I published an update to Oakton last week that pushed it to 2.0. As a reminder, Oakton is yet another command line parsing tool for .Net, but differs a bit from other alternatives by separating the mechanics of command line parsing away from processing commands.
Some links:
- I wrote an introduction to Oakton a couple years ago for the 1.0 release.
- The documentation website
- The code on GitHub
At a high level, the feature set is:
- Support for one or more distinct commands in a distinct command line tool ala the dotnet CLI (“run”, “new”, “test”, etc) or the git command line (“add”, “checkout”, “push”, “pull”, etc).

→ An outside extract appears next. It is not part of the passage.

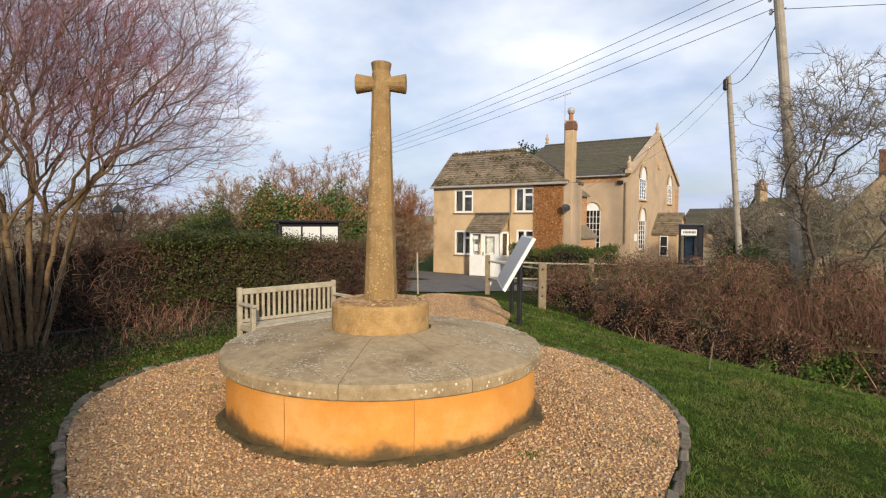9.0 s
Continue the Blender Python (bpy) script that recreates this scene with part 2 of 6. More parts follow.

- *nix style optional flags, including the single dash shorthand (think “git clean -xfd”)
- Synchronous or asynchronous commands inside the same tool
- Integrated command syntax help
And new for 2.0:
- A new model to auto-discover and load commands from external assemblies meant for development time administrative kind of utilities
- A new add on called Oakton.AspNetCore I’ll blog about more later that adds improved CLI options to your ASP.Net Core application.
The “one model in” basic approach and most of the core code of Oakton was rescued and updated from the left over command line support originally written for FubuMVC back in about 2011 as I recall, so I think I can claim that Oakton is pretty battle tested.